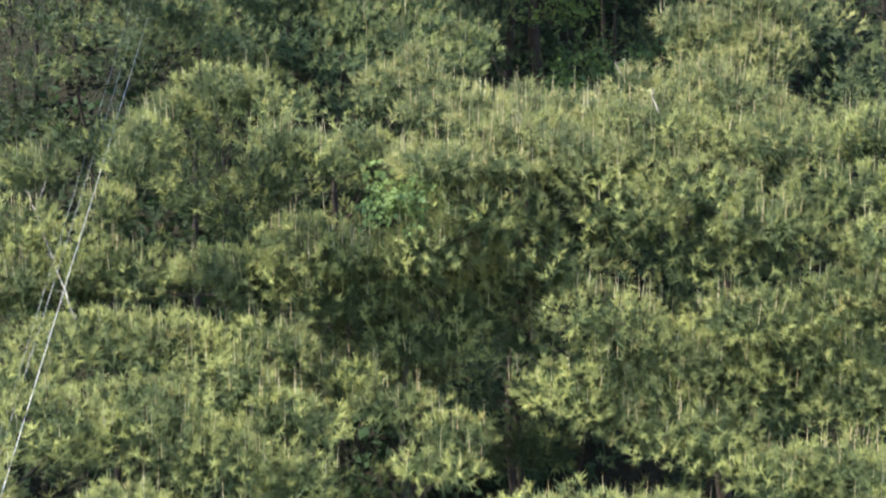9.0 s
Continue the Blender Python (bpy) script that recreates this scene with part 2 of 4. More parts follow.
def tree(style, x, y, top, girth=1.0):
    """A tree rooted in the hillside at x, y with its trunk up to the height top; its boughs follow with spray()."""
    t = Tree()
    t.style, t.x, t.y, t.top = style, x, y, top
    t.foot = ground_z(x, y) - 0.12
    broad = style.startswith("leaf")
    t.thing = tagged(new("broadleaf_tree" if broad else "pine_tree"), *LABEL[style], group="hillside trees")
    t.thing.matrix_world = pose(x, y, t.foot)
    rng = random.Random(int(1000 * x) * 7 + int(1000 * y))
    t.bark, t.ends = BARK_GREY if broad else BARK_RED, []
    tall = max(top - 0.5 - t.foot, 0.8)
    t.thick = (0.0048 * tall + 0.012) * girth * (1.25 if girth > 1.3 else 1.0)
    steps = 9
    t.axis = [Vector((x + 0.05 * tall * 0.3 * math.sin(i * 0.9 + rng.uniform(0, 2)) * (i > 0), y + 0.03 * rng.uniform(-1, 1) * (i > 0), t.foot + tall * i / steps))
              for i in range(steps + 1)]
    bm = bmesh.new()
    tube(bm, t.axis, [t.thick * (1.25 if i == 0 else 1.0) * (1 - 0.82 * i / steps) + 0.008 for i in range(steps + 1)], 9)
    part("trunk", solid("trunk", bm), t.bark, t.thing)
    return t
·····
Using the material above, return every line exactly as it appears, minus the pictures.

9.0 s
Continue the Blender Python (bpy) script that recreates this scene with part 2 of 4. More parts follow.
def tree(style, x, y, top, girth=1.0):
    """A tree rooted in the hillside at x, y with its trunk up to the height top; its boughs follow with spray()."""
    t = Tree()
    t.style, t.x, t.y, t.top = style, x, y, top
    t.foot = ground_z(x, y) - 0.12
    broad = style.startswith("leaf")
    t.thing = tagged(new("broadleaf_tree" if broad else "pine_tree"), *LABEL[style], group="hillside trees")
    t.thing.matrix_world = pose(x, y, t.foot)
    rng = random.Random(int(1000 * x) * 7 + int(1000 * y))
    t.bark, t.ends = BARK_GREY if broad else BARK_RED, []
    tall = max(top - 0.5 - t.foot, 0.8)
    t.thick = (0.0048 * tall + 0.012) * girth * (1.25 if girth > 1.3 else 1.0)
    steps = 9
    t.axis = [Vector((x + 0.05 * tall * 0.3 * math.sin(i * 0.9 + rng.uniform(0, 2)) * (i > 0), y + 0.03 * rng.uniform(-1, 1) * (i > 0), t.foot + tall * i / steps))
              for i in range(steps + 1)]
    bm = bmesh.new()
    tube(bm, t.axis, [t.thick * (1.25 if i == 0 else 1.0) * (1 - 0.82 * i / steps) + 0.008 for i in range(steps + 1)], 9)
    part("trunk", solid("trunk", bm), t.bark, t.thing)
    return t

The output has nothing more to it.